## [Work to do]
Pick out every line holding the string "part" and copy it.

'''

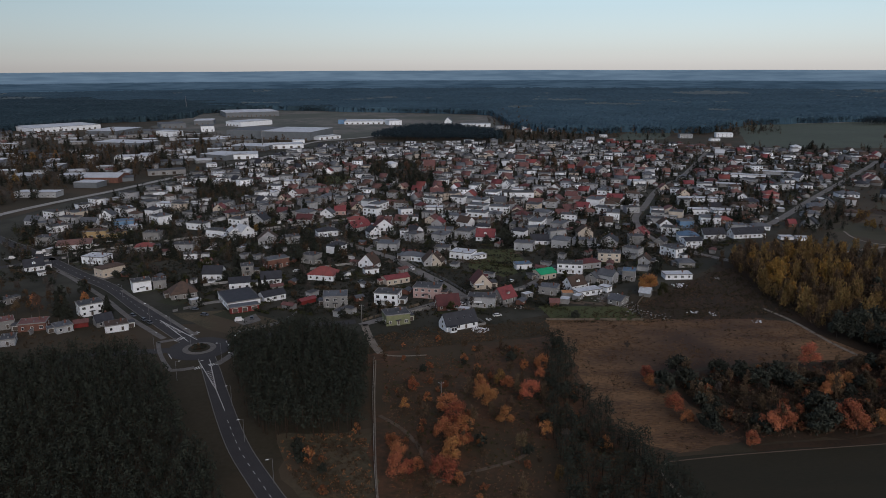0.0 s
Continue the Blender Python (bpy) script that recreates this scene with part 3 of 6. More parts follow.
def build_house(w, d, h, roof, wall, top, level=2, sky=0, balcony=False, pitch=None, doors=1, kind="house", glass=True, dark=False, gates=0, bay=False):
    """level 2: windows on three sides, door, chimneys; 1: front windows and chimney; 0: a few front windows."""
    bm = bmesh.new()
    swap = roof == "f"
    W, D = (d, w) if swap else (w, d)
    rise = D / 2 * (pitch if pitch is not None else 0.75)
    if roof in "gf":
        extrude_x(bm, gable_section(D, h, rise), -W / 2, W / 2, swap)
    else:
        turned(bm, [(w / 2 + 0.06, d / 2 + 0.06, -0.1), (w / 2 + 0.06, d / 2 + 0.06, 0.42), (w / 2, d / 2, 0.45), (w / 2, d / 2, h)])
    bmesh.ops.recalc_face_normals(bm, faces=bm.faces)
    label = f"{WALLS.get(wall, wall)} {kind.replace('_', ' ')} with {ROOFS.get(top, top)} {FORMS[roof]} roof"
    if kind == "hall":
        label = f"{WALLS.get(wall, wall)} industrial hall with {ROOFS.get(top, top)} flat roof"
    body = tagged(link(kind, bm, M[wall]), label, "building" if kind != "house" else "house")
    bm = bmesh.new()
    ov, th = 0.5, 0.22
    if roof in "gf":
        k = rise / (D / 2)
        lo = h - ov * k
        extrude_x(bm, [(-D / 2 - ov, lo), (0, h + rise + 0.02), (D / 2 + ov, lo), (D / 2 + ov, lo + th), (0, h + rise + th + 0.05), (-D / 2 - ov, lo + th)][::-1], -W / 2 - 0.4, W / 2 + 0.4, swap)
        peak = h + rise
    elif roof == "h":
        rise = min(w, d) / 2 * (pitch if pitch is not None else 0.5)
        a, b = w / 2 + ov, d / 2 + ov
        rx, ry = max(0.05, a - b), max(0.05, b - a)
        base = [bm.verts.new(p) for p in ((-a, -b, h), (a, -b, h), (a, b, h), (-a, b, h))]
        rim = [bm.verts.new(p) for p in ((-a, -b, h + th), (a, -b, h + th), (a, b, h + th), (-a, b, h + th))]
        t = [bm.verts.new(p) for p in ((-rx, -ry, h + rise), (rx, -ry, h + rise), (rx, ry, h + rise), (-rx, ry, h + rise))]
        bm.faces.new(base[::-1]); bm.faces.new(t)
        for i in range(4):
            j = (i + 1) % 4
            bm.faces.new((base[i], base[j], rim[j], rim[i])); bm.faces.new((rim[i], rim[j], t[j], t[i]))
        peak = h + rise
    else:
        o = 0.3
        turned(bm, [(w / 2 + o, d / 2 + o, h), (w / 2 + o, d / 2 + o, h + 0.45), (w / 2 + o - 0.25, d / 2 + o - 0.25, h + 0.45), (w / 2 + o - 0.25, d / 2 + o - 0.25, h + 0.22)])
        bm.faces.ensure_lookup_table()
        for f in bm.faces[:9]:
            f.material_index = 1
        peak = h + 0.3
    bmesh.ops.recalc_face_normals(bm, faces=bm.faces)
    part("roof", bm, [M[top], M["concrete"]] if roof == "l" else M[top], body)
    if glass:
        floors = max(1, int(h / 2.75))
        cols = max(1, int(w / 3.4))
        if level < 2:
            cols = min(cols, 4 if level else 3)
            floors = min(floors, 2)
        for f in range(floors):
            for c in range(cols):
                x = -w / 2 + w * (c + 0.5) / cols
                if level == 2 and doors and f == 0 and c == cols // 2:
                    piece(("door",), door_shape, [M["frame"], M["darkframe"]], body, pose(x, -d / 2, 0.14))
                    piece(("step",), step_shape, [M["concrete"]], body, pose(x, -d / 2, 0))
                    continue
                window(body, x, -d / 2, 0.95 + 2.75 * f, 0, 1.7 if (c + f) % 3 else 1.2, 1.4, dark)
            if level == 2:
                sc = max(1, int(d / 4.2))
                for c in range(sc):
                    y = -d / 2 + d * (c + 0.5) / sc
                    window(body, w / 2, y, 0.95 + 2.75 * f, 90, 1.2, 1.4, dark)
                    window(body, -w / 2, y, 0.95 + 2.75 * f, -90, 1.2, 1.4, dark)
        if roof == "f" and rise > 1.8:
            window(body, 0, -d / 2, h + 0.3, 0, 1.2, 1.3, dark)
        if roof == "g" and rise > 2.2 and level == 2:
            window(body, w / 2, 0, h + 0.3, 90, 1.2, 1.3, dark)
            window(body, -w / 2, 0, h + 0.3, -90, 1.2, 1.3, dark)
    if level and kind == "house":
        off = (0.22 * w, 0.12 * d)
        piece(("chimney", wall == "brick"), chimney_shape, [M["brick"], M["concrete"]], body, pose(off[0] if roof != "f" else 0.1 * w, off[1], peak - 0.2 * (roof in "gfh") * (peak - h) + 0.2))
    if level == 2 and kind == "house":
        odd = (int(w * 7.3) + int(d * 3.1) + int(h * 5.7)) % 6
        side = 1 if odd % 2 else -1
        if odd < 4 and not sky:
            aw, ad, ah = 2.6 + 0.5 * odd, d * (0.45 + 0.07 * odd), 2.5
            ax = side * (w / 2 + aw / 2)
            bm = bmesh.new(); box(bm, -aw / 2, aw / 2, -ad / 2, ad / 2, -0.1, ah)
            annex = part("annex", bm, M["grey" if odd == 2 else wall], body)
            annex.location = (ax, d / 2 - ad / 2 - 0.4, 0)
            bm = bmesh.new(); turned(bm, [(aw / 2 + 0.2, ad / 2 + 0.2, ah), (aw / 2 + 0.2, ad / 2 + 0.2, ah + 0.2), (aw / 2, ad / 2, ah + 0.26)])
            part("roof", bm, M["felt" if odd else top], annex)
            piece(("gate",), gate_shape, [M["frame"], M["darkframe"]], annex, pose(0, -ad / 2, 0, 0, 0, 0) @ Matrix.Diagonal((0.75, 1, 0.85, 1)))
        if roof == "l":
            for vx, vy in ((-0.3, 0.2), (0.05, -0.25), (0.33, 0.3)):
                piece(("vent",), lambda b: turned(b, [(0.25, 0.25, 0), (0.25, 0.25, 0.5), (0.34, 0.34, 0.52), (0.3, 0.3, 0.66)]), [M["metal"]], body, pose(vx * w, vy * d, h + 0.2))
            piece(("aerial",), lambda b: (tube(b, (0, 0, 0), (0, 0, 2.6), 0.04, 0.03, 5)), [M["metal"]], body, pose(-0.1 * w, 0.3 * d, h + 0.2))
        else:
            piece(("dish",), lambda b: turned(b, [(0.1, 0.06, 0), (0.45, 0.1, 0.3), (0.45, 0.1, 0.5), (0.15, 0.06, 0.75)]), [M["frame"]], body, pose(-w / 2 - 0.15, -d * 0.3, h * 0.8, 0, 0, 70))
        if h > 4.8:
            bm = bmesh.new(); box(bm, -1.3, 1.3, -1.2, 0, 2.55, 2.7)
            part("canopy", bm, M["felt"], body).location = (0, -d / 2, 0)
    if kind == "hall" and w > 30:
        for i in range(int(w / 11)):
            piece(("dock",), gate_shape, [M["concrete"], M["darkframe"]], body, pose(-w / 2 + 11 * (i + 0.5), -d / 2, 0) @ Matrix.Diagonal((1.3, 1, 1.5, 1)))
    for i in range(gates):
        piece(("gate",), gate_shape, [M["frame"], M["white"]], body, pose(-w / 2 + w * (i + 0.5) / gates, -d / 2, 0) @ Matrix.Diagonal((0.9, 1, 1.05, 1)))
    for i in range(sky):
        a = math.atan2(rise, D / 2)
        piece(("skylight",), skylight_shape, [M["metal"], GLASS], body, pose(-w / 2 + w * (i + 0.7) / (sky + 0.4), -d * 0.27, h + rise * 0.46 + 0.22, math.degrees(a)))
    if bay:
        bm = bmesh.new(); prism(bm, [(-2.2, 0), (-1.6, -2.0), (1.6, -2.0), (2.2, 0)], -0.1, 2.7)
        out = part("bay", bm, M[wall], body)
        out.location = (-w * 0.33, -d / 2, 0)
        bm = bmesh.new(); prism(bm, [(-2.5, 0), (-1.8, -2.3), (1.8, -2.3), (2.5, 0)], 2.7, 2.95)
        part("roof", bm, M[top], out)
        for bx in (-0.75, 0.75):
            window(out, bx, -2.0, 0.9, 0, 1.2, 1.4, True)
        bm = bmesh.new()
        ribbon(bm, [Vector(p) for p in ((w / 2 + 0.1, -d / 2, 0), (w / 2 + 4.5, -d / 2, 0), (w / 2 + 4.5, d / 2, 0), (w / 2 + 0.1, d / 2, 0))], -0.12, 0.12, -0.1, 1.3)
        part("terrace_wall", bm, M["concrete"], body)
    if roof in "gf" and level == 2 and not sky and kind == "house" and rise > 2.5 and int(w * 10) % 2:
        bm = bmesh.new()
        extrude_x(bm, gable_section(1.8, 1.0, 0.6), -1.2, 1.2, True)
        bmesh.ops.recalc_face_normals(bm, faces=bm.faces)
        out = part("dormer", bm, M[wall], body)
        z = h + rise * 0.35
        out.matrix_basis = pose(0, -D * 0.27, z) if roof == "g" else pose(W * 0.0 + D * 0.27, 0, z, 0, 0, 90)
        bm = bmesh.new()
        extrude_x(bm, [(-1.15, 0.85), (0, 1.65), (1.15, 0.85), (1.15, 1.0), (0, 1.82), (-1.15, 1.0)][::-1], -1.4, 1.2, True)
        bmesh.ops.recalc_face_normals(bm, faces=bm.faces)
        part("roof", bm, M[top], out)
        window(out, 0, -1.2, 0.15, 0, 0.8, 0.8, dark)
    if balcony:
        bm = bmesh.new()
        bw = w * 0.45
        box(bm, -bw / 2, bw / 2, -1.4, 0, 2.7, 2.9)
        part("balcony", bm, M["concrete"], body).location = (-w * 0.2, -d / 2, 0)
        bm = bmesh.new()
        ribbon(bm, [Vector(p) for p in ((-bw / 2, 0, 0), (-bw / 2, -1.35, 0), (bw / 2, -1.35, 0), (bw / 2, 0, 0))], -0.04, 0.04, 2.9, 3.8)
        part("balcony_rail", bm, M["white"], body).location = (-w * 0.2, -d / 2, 0)
    return body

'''

## [Answer for the task]
Continue the Blender Python (bpy) script that recreates this scene with part 3 of 6. More parts follow.
    part("roof", bm, [M[top], M["concrete"]] if roof == "l" else M[top], body)
            annex = part("annex", bm, M["grey" if odd == 2 else wall], body)
            part("roof", bm, M["felt" if odd else top], annex)
            part("canopy", bm, M["felt"], body).location = (0, -d / 2, 0)
        out = part("bay", bm, M[wall], body)
        part("roof", bm, M[top], out)
        part("terrace_wall", bm, M["concrete"], body)
        out = part("dormer", bm, M[wall], body)
        part("roof", bm, M[top], out)
        part("balcony", bm, M["concrete"], body).location = (-w * 0.2, -d / 2, 0)
        part("balcony_rail", bm, M["white"], body).location = (-w * 0.2, -d / 2, 0)